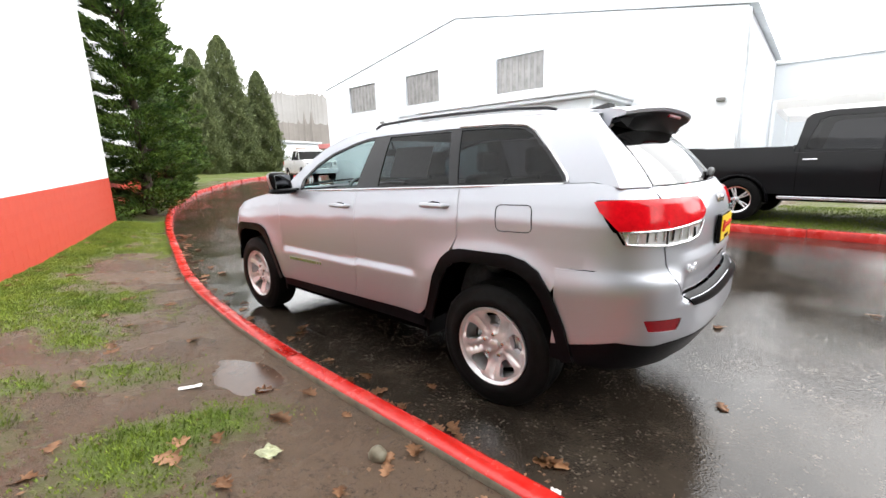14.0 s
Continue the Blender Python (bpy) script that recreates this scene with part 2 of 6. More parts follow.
def sheet(name, loops, fmap, mat_, parent=None, label="", step=0.04, thick=0.015, lift=0.0, mirror=False, centre=None):
    """A panel: a plane outline (and holes), triangulated finely and laid on the surface fmap(u, v), with a turned-in rim."""
    from mathutils.geometry import delaunay_2d_cdt
    ctr = centre or CENTRE
    loops = [densify(lp, step) for lp in loops]
    pts, edges, marks = [], [], []
    for lp in loops:
        o = len(pts)
        pts += lp
        edges += [(o + i, o + (i + 1) % len(lp)) for i in range(len(lp))]
        marks.append((o, len(lp)))
    xs, ys = [q[0] for q in loops[0]], [q[1] for q in loops[0]]
    gx, gy = np.meshgrid(np.arange(min(xs) + step / 2, max(xs), step), np.arange(min(ys) + step / 2, max(ys), step))
    gx, gy = gx.ravel() + 1.3e-4 * (np.arange(gx.size) % 7), gy.ravel()
    ok = inside(gx, gy, loops[0])
    for lp in loops[1:]:
        ok &= ~inside(gx, gy, lp)
    edge = np.array(pts)
    if ok.any():
        cand = np.stack([gx[ok], gy[ok]], 1)
        d = np.min(np.hypot(cand[:, None, 0] - edge[None, :, 0], cand[:, None, 1] - edge[None, :, 1]), 1)
        pts = pts + [tuple(q) for q in cand[d > step * 0.45]]
    vo, _, fo, vi, _, _ = delaunay_2d_cdt([Vector(q) for q in pts], edges, [], 0, 1e-6)
    cen = np.array([[sum(vo[i][k] for i in fc) / 3 for k in (0, 1)] for fc in fo])
    keep = inside(cen[:, 0], cen[:, 1], loops[0])
    for lp in loops[1:]:
        keep &= ~inside(cen[:, 0], cen[:, 1], lp)

    def place(u, v):
        p = Vector(fmap(u, v))
        e = 0.004
        du = Vector(fmap(u + e, v)) - Vector(fmap(u - e, v))
        dv = Vector(fmap(u, v + e)) - Vector(fmap(u, v - e))
        nn = du.cross(dv)
        nn = nn.normalized() if nn.length > 1e-12 else (p - ctr).normalized()
        if nn.dot(p - ctr) < 0:
            nn = -nn
        return p + nn * lift, nn
    placed = [place(q[0], q[1]) for q in vo]
    verts = [q[0] for q in placed]
    faces = []
    for fc, k in zip(fo, keep):
        if not k:
            continue
        a, b, c = (verts[i] for i in fc)
        nn = (b - a).cross(c - a)
        faces.append(tuple(fc) if nn.dot(placed[fc[0]][1]) >= 0 else tuple(reversed(fc)))
    where = {}
    for new_i, olds in enumerate(vi):
        for o in olds:
            where[o] = new_i
    for o, cnt in marks:
        ring = [where.get(o + i) for i in range(cnt)]
        ring = [r for r in ring if r is not None]
        top = len(verts)
        verts += [verts[r].copy() for r in ring]
        low = len(verts)
        verts += [placed[r][0] - placed[r][1] * thick for r in ring]
        m = len(ring)
        faces += [(top + i, top + (i + 1) % m, low + (i + 1) % m, low + i) for i in range(m)]
    n_top = len(vo)

    def true_normals(ob, s):
        """Shades the face by the surface itself, the rim by its own faces."""
        me = ob.data
        ns = [(s * q[1].x, q[1].y, q[1].z) for q in placed]
        ns += [tuple(me.vertex_normals[i].vector) for i in range(n_top, len(me.vertices))]
        me.normals_split_custom_set_from_vertices(ns)
    ob = link_mesh(name, verts, faces, mat_, parent, label)
    true_normals(ob, 1)
    if mirror:
        ob2 = link_mesh(name, [(-v[0], v[1], v[2]) for v in verts], [tuple(reversed(fc)) for fc in faces], mat_, parent, label)
        true_normals(ob2, -1)
        return ob, ob2
    return ob


def smooth01(a, b, t):
    t = min(1, max(0, (t - a) / (b - a)))
    return t * t * (3 - 2 * t)


def curve_at(table, t):
    return float(np.interp(t, [q[0] for q in table], [q[1] for q in table]))


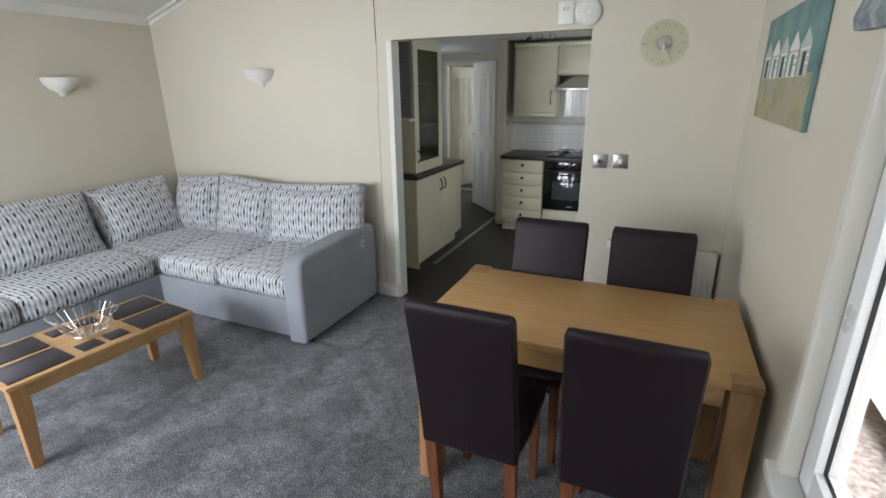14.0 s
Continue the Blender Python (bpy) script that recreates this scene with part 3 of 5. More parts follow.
# ---- corner sofa ----
def cushion(w, d, h, puff=0.03, r=0.06, seed=0, cuts=9, pillow=False):
    """A stuffed cushion, w wide, d deep, h high, resting on z = 0, with a UV map in metres."""
    bm = bmesh.new()
    bmesh.ops.create_cube(bm, size=2.0)
    bmesh.ops.subdivide_edges(bm, edges=bm.edges[:], cuts=cuts, use_grid_fill=True)
    uv = bm.loops.layers.uv.new("metres")
    for f in bm.faces:
        n = f.normal
        ax = max(range(3), key=lambda i: abs(n[i]))
        for lp in f.loops:
            x, y, z = lp.vert.co.x * w / 2, lp.vert.co.y * d / 2, lp.vert.co.z * h / 2
            lp[uv].uv = (x, y) if ax == 2 else ((x, z) if ax == 1 else (y, z))
    half = Vector((w / 2, d / 2, h / 2))
    off = Vector((seed * 3.1, seed * 1.7, 0.3))
    for v in bm.verts:
        c = v.co.copy()
        p = Vector((c.x * half.x, c.y * half.y, c.z * half.z))
        inner = Vector([max(-(half[i] - r), min(half[i] - r, p[i])) for i in range(3)])
        dlt = p - inner
        if dlt.length > 1e-6:
            p = inner + dlt.normalized() * min(dlt.length, r) if dlt.length > r else inner + dlt
        bx, by, bz = (1 - c.x ** 2), (1 - c.y ** 2), (1 - c.z ** 2)
        p.z += puff * c.z * bx * by
        p.y += puff * 0.8 * c.y * bx * bz
        p.x += puff * 0.4 * c.x * by * bz
        if pillow:
            # a scatter-back cushion: thick in the middle, thin and sharp at its seams, corners drawn out
            edge = max(0.0, bx) * max(0.0, bz)
            p.y *= 0.58 + 0.50 * edge ** 0.6
            p.x -= 0.022 * (1 - c.z ** 2) * c.x * abs(c.x)
            p.x += 0.024 * c.x ** 5 * c.z ** 4
            dip = 0.030 if c.z > 0 else 0.008
            p.z -= dip * math.copysign(abs(c.z) ** 2, c.z) * (1 - abs(c.x) ** 2.5)
            p.z += (0.034 if c.z > 0 else 0.004) * c.z * abs(c.x) ** 9
            p.z += 0.012 * math.sin(seed * 2.3) * c.x * (c.z + 1) / 2
            p.y += 0.012 * noise.noise(Vector((c.x * 1.6 + seed, c.z * 1.3, seed * 0.7)))
            # creases that run in from the drawn corners
            p.y -= 0.006 * math.sin(9 * (c.x - c.z) + seed) * abs(c.x * c.z) * (1 if c.y > 0 else -1)
        nz = noise.noise_vector(p * 5 + off)
        p += 0.009 * nz + 0.004 * noise.noise_vector(p * 14 + off)
        v.co = p + Vector((0, 0, half.z))
    return bm


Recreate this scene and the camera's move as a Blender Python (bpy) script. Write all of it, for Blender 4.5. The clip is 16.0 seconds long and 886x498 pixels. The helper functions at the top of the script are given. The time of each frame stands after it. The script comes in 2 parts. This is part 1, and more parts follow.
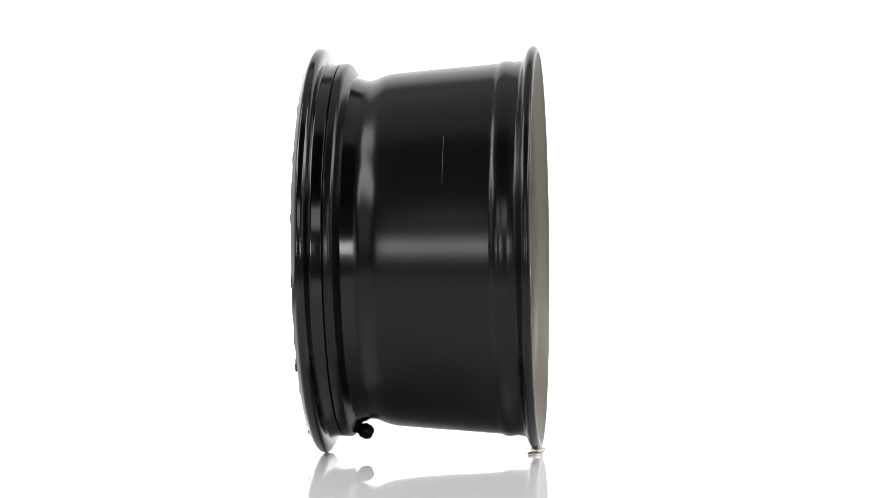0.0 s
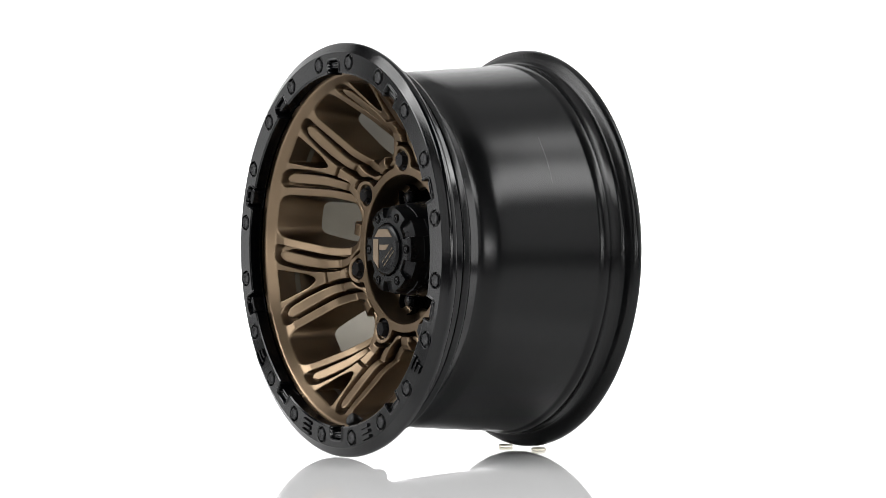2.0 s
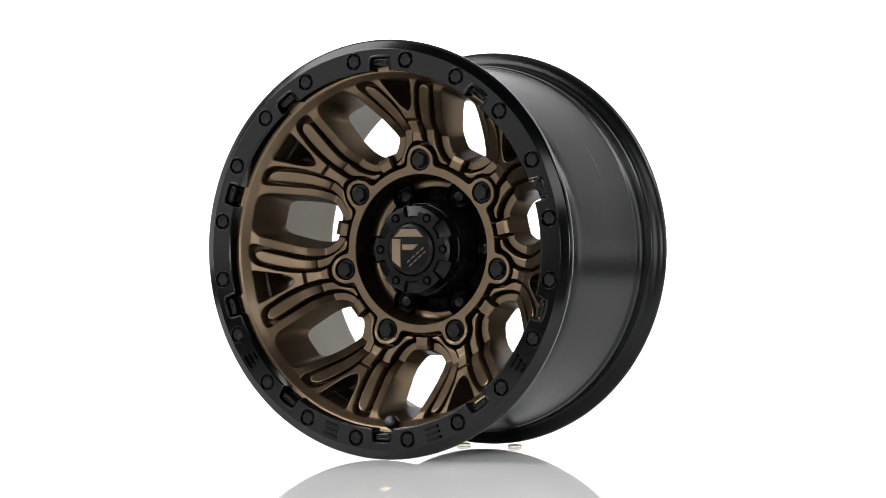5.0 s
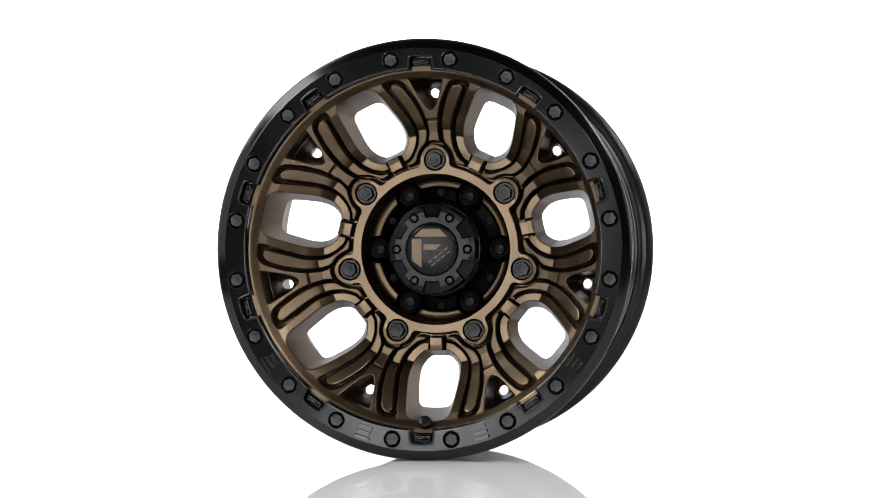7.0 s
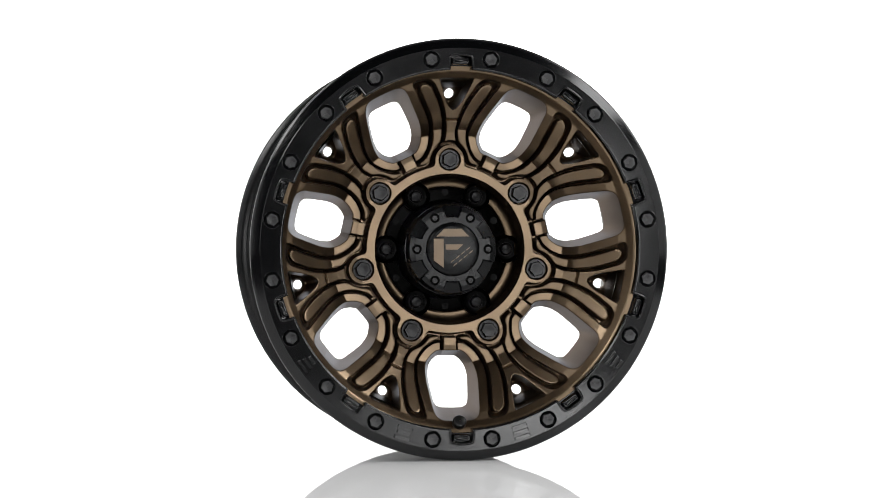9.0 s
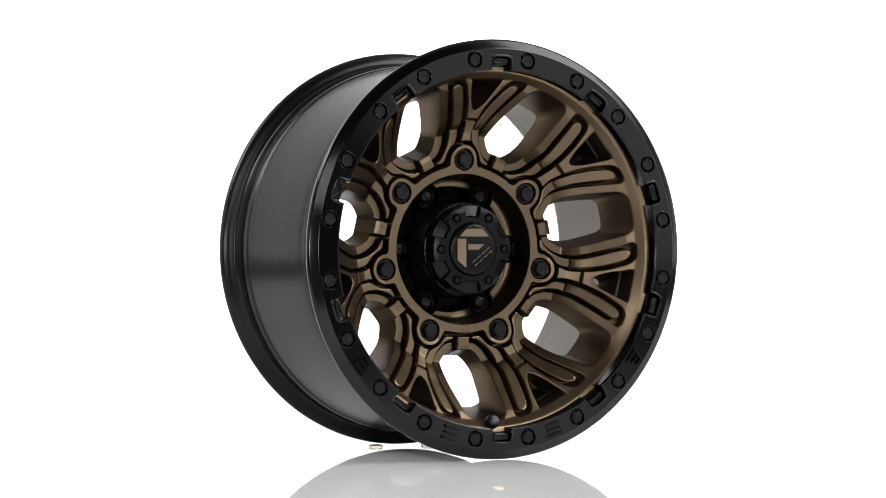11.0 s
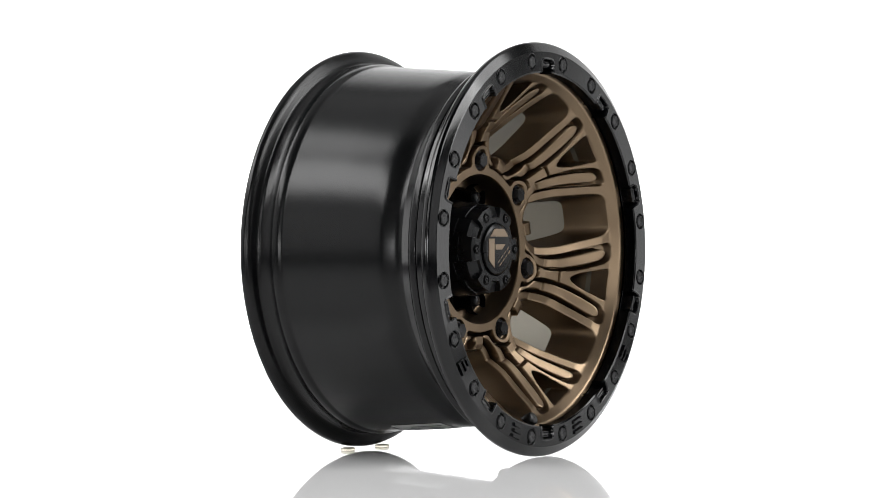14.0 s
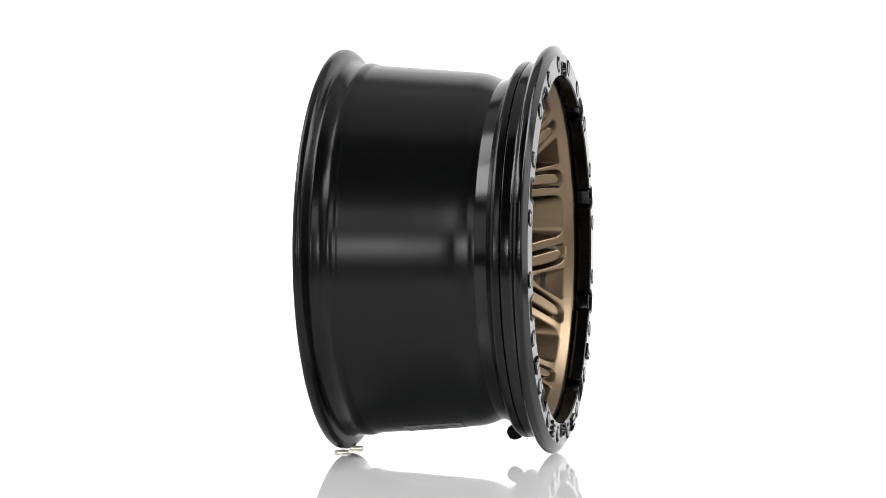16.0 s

*What the exercise asks*
Write out the full listing verbatim, excluding its pictures.

*Output of the task*
14.0 s
Continue the Blender Python (bpy) script that recreates this scene with part 2 of 6. More parts follow.
def sheet(name, loops, fmap, mat_, parent=None, label="", step=0.04, thick=0.015, lift=0.0, mirror=False, centre=None):
    """A panel: a plane outline (and holes), triangulated finely and laid on the surface fmap(u, v), with a turned-in rim."""
    from mathutils.geometry import delaunay_2d_cdt
    ctr = centre or CENTRE
    loops = [densify(lp, step) for lp in loops]
    pts, edges, marks = [], [], []
    for lp in loops:
        o = len(pts)
        pts += lp
        edges += [(o + i, o + (i + 1) % len(lp)) for i in range(len(lp))]
        marks.append((o, len(lp)))
    xs, ys = [q[0] for q in loops[0]], [q[1] for q in loops[0]]
    gx, gy = np.meshgrid(np.arange(min(xs) + step / 2, max(xs), step), np.arange(min(ys) + step / 2, max(ys), step))
    gx, gy = gx.ravel() + 1.3e-4 * (np.arange(gx.size) % 7), gy.ravel()
    ok = inside(gx, gy, loops[0])
    for lp in loops[1:]:
        ok &= ~inside(gx, gy, lp)
    edge = np.array(pts)
    if ok.any():
        cand = np.stack([gx[ok], gy[ok]], 1)
        d = np.min(np.hypot(cand[:, None, 0] - edge[None, :, 0], cand[:, None, 1] - edge[None, :, 1]), 1)
        pts = pts + [tuple(q) for q in cand[d > step * 0.45]]
    vo, _, fo, vi, _, _ = delaunay_2d_cdt([Vector(q) for q in pts], edges, [], 0, 1e-6)
    cen = np.array([[sum(vo[i][k] for i in fc) / 3 for k in (0, 1)] for fc in fo])
    keep = inside(cen[:, 0], cen[:, 1], loops[0])
    for lp in loops[1:]:
        keep &= ~inside(cen[:, 0], cen[:, 1], lp)

    def place(u, v):
        p = Vector(fmap(u, v))
        e = 0.004
        du = Vector(fmap(u + e, v)) - Vector(fmap(u - e, v))
        dv = Vector(fmap(u, v + e)) - Vector(fmap(u, v - e))
        nn = du.cross(dv)
        nn = nn.normalized() if nn.length > 1e-12 else (p - ctr).normalized()
        if nn.dot(p - ctr) < 0:
            nn = -nn
        return p + nn * lift, nn
    placed = [place(q[0], q[1]) for q in vo]
    verts = [q[0] for q in placed]
    faces = []
    for fc, k in zip(fo, keep):
        if not k:
            continue
        a, b, c = (verts[i] for i in fc)
        nn = (b - a).cross(c - a)
        faces.append(tuple(fc) if nn.dot(placed[fc[0]][1]) >= 0 else tuple(reversed(fc)))
    where = {}
    for new_i, olds in enumerate(vi):
        for o in olds:
            where[o] = new_i
    for o, cnt in marks:
        ring = [where.get(o + i) for i in range(cnt)]
        ring = [r for r in ring if r is not None]
        top = len(verts)
        verts += [verts[r].copy() for r in ring]
        low = len(verts)
        verts += [placed[r][0] - placed[r][1] * thick for r in ring]
        m = len(ring)
        faces += [(top + i, top + (i + 1) % m, low + (i + 1) % m, low + i) for i in range(m)]
    n_top = len(vo)

    def true_normals(ob, s):
        """Shades the face by the surface itself, the rim by its own faces."""
        me = ob.data
        ns = [(s * q[1].x, q[1].y, q[1].z) for q in placed]
        ns += [tuple(me.vertex_normals[i].vector) for i in range(n_top, len(me.vertices))]
        me.normals_split_custom_set_from_vertices(ns)
    ob = link_mesh(name, verts, faces, mat_, parent, label)
    true_normals(ob, 1)
    if mirror:
        ob2 = link_mesh(name, [(-v[0], v[1], v[2]) for v in verts], [tuple(reversed(fc)) for fc in faces], mat_, parent, label)
        true_normals(ob2, -1)
        return ob, ob2
    return ob


def smooth01(a, b, t):
    t = min(1, max(0, (t - a) / (b - a)))
    return t * t * (3 - 2 * t)


def curve_at(table, t):
    return float(np.interp(t, [q[0] for q in table], [q[1] for q in table]))


14.0 s
Continue the Blender Python (bpy) script that recreates this scene with part 3 of 5. More parts follow.
# ---- corner sofa ----
def cushion(w, d, h, puff=0.03, r=0.06, seed=0, cuts=9, pillow=False):
    """A stuffed cushion, w wide, d deep, h high, resting on z = 0, with a UV map in metres."""
    bm = bmesh.new()
    bmesh.ops.create_cube(bm, size=2.0)
    bmesh.ops.subdivide_edges(bm, edges=bm.edges[:], cuts=cuts, use_grid_fill=True)
    uv = bm.loops.layers.uv.new("metres")
    for f in bm.faces:
        n = f.normal
        ax = max(range(3), key=lambda i: abs(n[i]))
        for lp in f.loops:
            x, y, z = lp.vert.co.x * w / 2, lp.vert.co.y * d / 2, lp.vert.co.z * h / 2
            lp[uv].uv = (x, y) if ax == 2 else ((x, z) if ax == 1 else (y, z))
    half = Vector((w / 2, d / 2, h / 2))
    off = Vector((seed * 3.1, seed * 1.7, 0.3))
    for v in bm.verts:
        c = v.co.copy()
        p = Vector((c.x * half.x, c.y * half.y, c.z * half.z))
        inner = Vector([max(-(half[i] - r), min(half[i] - r, p[i])) for i in range(3)])
        dlt = p - inner
        if dlt.length > 1e-6:
            p = inner + dlt.normalized() * min(dlt.length, r) if dlt.length > r else inner + dlt
        bx, by, bz = (1 - c.x ** 2), (1 - c.y ** 2), (1 - c.z ** 2)
        p.z += puff * c.z * bx * by
        p.y += puff * 0.8 * c.y * bx * bz
        p.x += puff * 0.4 * c.x * by * bz
        if pillow:
            # a scatter-back cushion: thick in the middle, thin and sharp at its seams, corners drawn out
            edge = max(0.0, bx) * max(0.0, bz)
            p.y *= 0.58 + 0.50 * edge ** 0.6
            p.x -= 0.022 * (1 - c.z ** 2) * c.x * abs(c.x)
            p.x += 0.024 * c.x ** 5 * c.z ** 4
            dip = 0.030 if c.z > 0 else 0.008
            p.z -= dip * math.copysign(abs(c.z) ** 2, c.z) * (1 - abs(c.x) ** 2.5)
            p.z += (0.034 if c.z > 0 else 0.004) * c.z * abs(c.x) ** 9
            p.z += 0.012 * math.sin(seed * 2.3) * c.x * (c.z + 1) / 2
            p.y += 0.012 * noise.noise(Vector((c.x * 1.6 + seed, c.z * 1.3, seed * 0.7)))
            # creases that run in from the drawn corners
            p.y -= 0.006 * math.sin(9 * (c.x - c.z) + seed) * abs(c.x * c.z) * (1 if c.y > 0 else -1)
        nz = noise.noise_vector(p * 5 + off)
        p += 0.009 * nz + 0.004 * noise.noise_vector(p * 14 + off)
        v.co = p + Vector((0, 0, half.z))
    return bm


Recreate this scene and the camera's move as a Blender Python (bpy) script. Write all of it, for Blender 4.5. The clip is 16.0 seconds long and 886x498 pixels. The helper functions at the top of the script are given. The time of each frame stands after it. The script comes in 2 parts. This is part 1, and more parts follow.
0.0 s
2.0 s
5.0 s
7.0 s
9.0 s
11.0 s
14.0 s
16.0 s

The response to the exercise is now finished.